▼

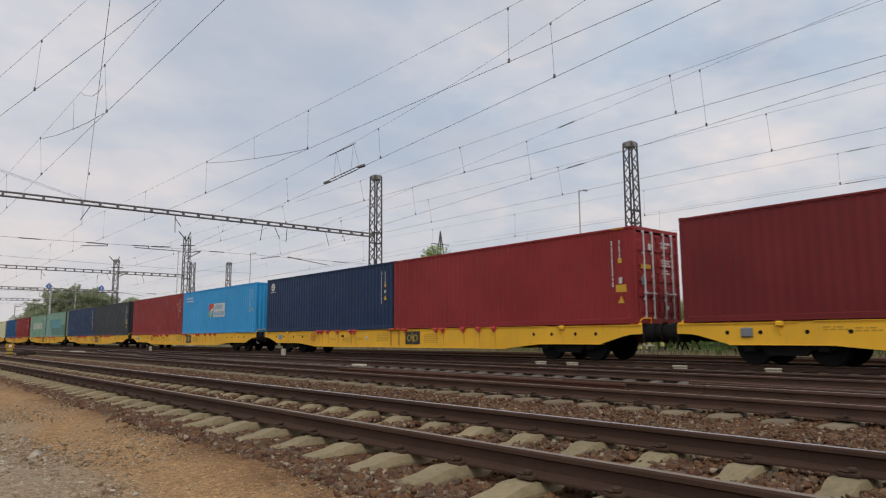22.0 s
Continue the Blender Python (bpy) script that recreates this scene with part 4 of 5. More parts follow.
def patch(t, name, o0, o1, z0, z1, material, label=""):
    part(name, strip(Geo(), o0, o1, z0, z1).mesh(name, material), t, label=label)


def barred(t, name, spans, z0, z1, stroke, material, label="", lean=0.0, lift=0.0):
    """Painted lettering of a company as plain bars, two for each letter or one for a narrow one; lean slants them."""
    at = lambda o, z: BOX_L / 2 - o - lean * (z - z0)
    for o0, o1 in spans:
        for oa in ((o0, o1 - stroke) if o1 - o0 > stroke * 1.6 else (o0,)):
            g = Geo().plate([(at(oa, z0), z0), (at(oa + stroke, z0), z0), (at(oa + stroke, z1), z1), (at(oa, z1), z1)], MARK_X - 0.0025 - lift, MARK_X + 0.0025 - lift)
            part(name, g.mesh(name, material), t, label=label)


def spread(o0, o1, n, fill=0.8, narrow=()):
    """Even letter widths from o0 to o1; the narrow ones are single strokes."""
    w = (o1 - o0) / n
    return [(o0 + i * w + (w * 0.28 if i in narrow else 0.0), o0 + i * w + w * (0.52 if i in narrow else fill)) for i in range(n)]


def disc(t, name, o, z, r, material, label="", inner=0.0):
    g, y, n = Geo(), BOX_L / 2 - o, 20
    for k in range(n):
        a = 2 * math.pi * k / n
        for rr in (r, max(inner, 0.001)):
            g.v.append((MARK_X, y + rr * math.cos(a), z + rr * math.sin(a)))
    for k in range(n):
        j = (k + 1) % n
        g.face((2 * k, 2 * j, 2 * j + 1, 2 * k + 1))
    part(name, g.mesh(name, material), t, label=label)


def star(t, o, z, r, material):
    g, y = Geo(), BOX_L / 2 - o
    g.v.append((MARK_X - 0.004, y, z))
    for k in range(14):
        a, rr = 2 * math.pi * k / 14, r if k % 2 == 0 else r * 0.38
        g.v.append((MARK_X - 0.004, y + rr * math.sin(a), z + rr * math.cos(a)))
    for k in range(14):
        g.face((0, 1 + k, 1 + (k + 1) % 14))
    part("star_mark", g.mesh("star_mark", material), t, label="cream star shape")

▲

--- WRITTEN REQUEST ---
Starting at the first line of the material, output exactly the lines up to and including the one with "return [(o0 +". Do not include the pictures.

--- SOLUTION ---
22.0 s
Continue the Blender Python (bpy) script that recreates this scene with part 4 of 5. More parts follow.
def patch(t, name, o0, o1, z0, z1, material, label=""):
    part(name, strip(Geo(), o0, o1, z0, z1).mesh(name, material), t, label=label)


def barred(t, name, spans, z0, z1, stroke, material, label="", lean=0.0, lift=0.0):
    """Painted lettering of a company as plain bars, two for each letter or one for a narrow one; lean slants them."""
    at = lambda o, z: BOX_L / 2 - o - lean * (z - z0)
    for o0, o1 in spans:
        for oa in ((o0, o1 - stroke) if o1 - o0 > stroke * 1.6 else (o0,)):
            g = Geo().plate([(at(oa, z0), z0), (at(oa + stroke, z0), z0), (at(oa + stroke, z1), z1), (at(oa, z1), z1)], MARK_X - 0.0025 - lift, MARK_X + 0.0025 - lift)
            part(name, g.mesh(name, material), t, label=label)


def spread(o0, o1, n, fill=0.8, narrow=()):
    """Even letter widths from o0 to o1; the narrow ones are single strokes."""
    w = (o1 - o0) / n
    return [(o0 + i * w + (w * 0.28 if i in narrow else 0.0), o0 + i * w + w * (0.52 if i in narrow else fill)) for i in range(n)]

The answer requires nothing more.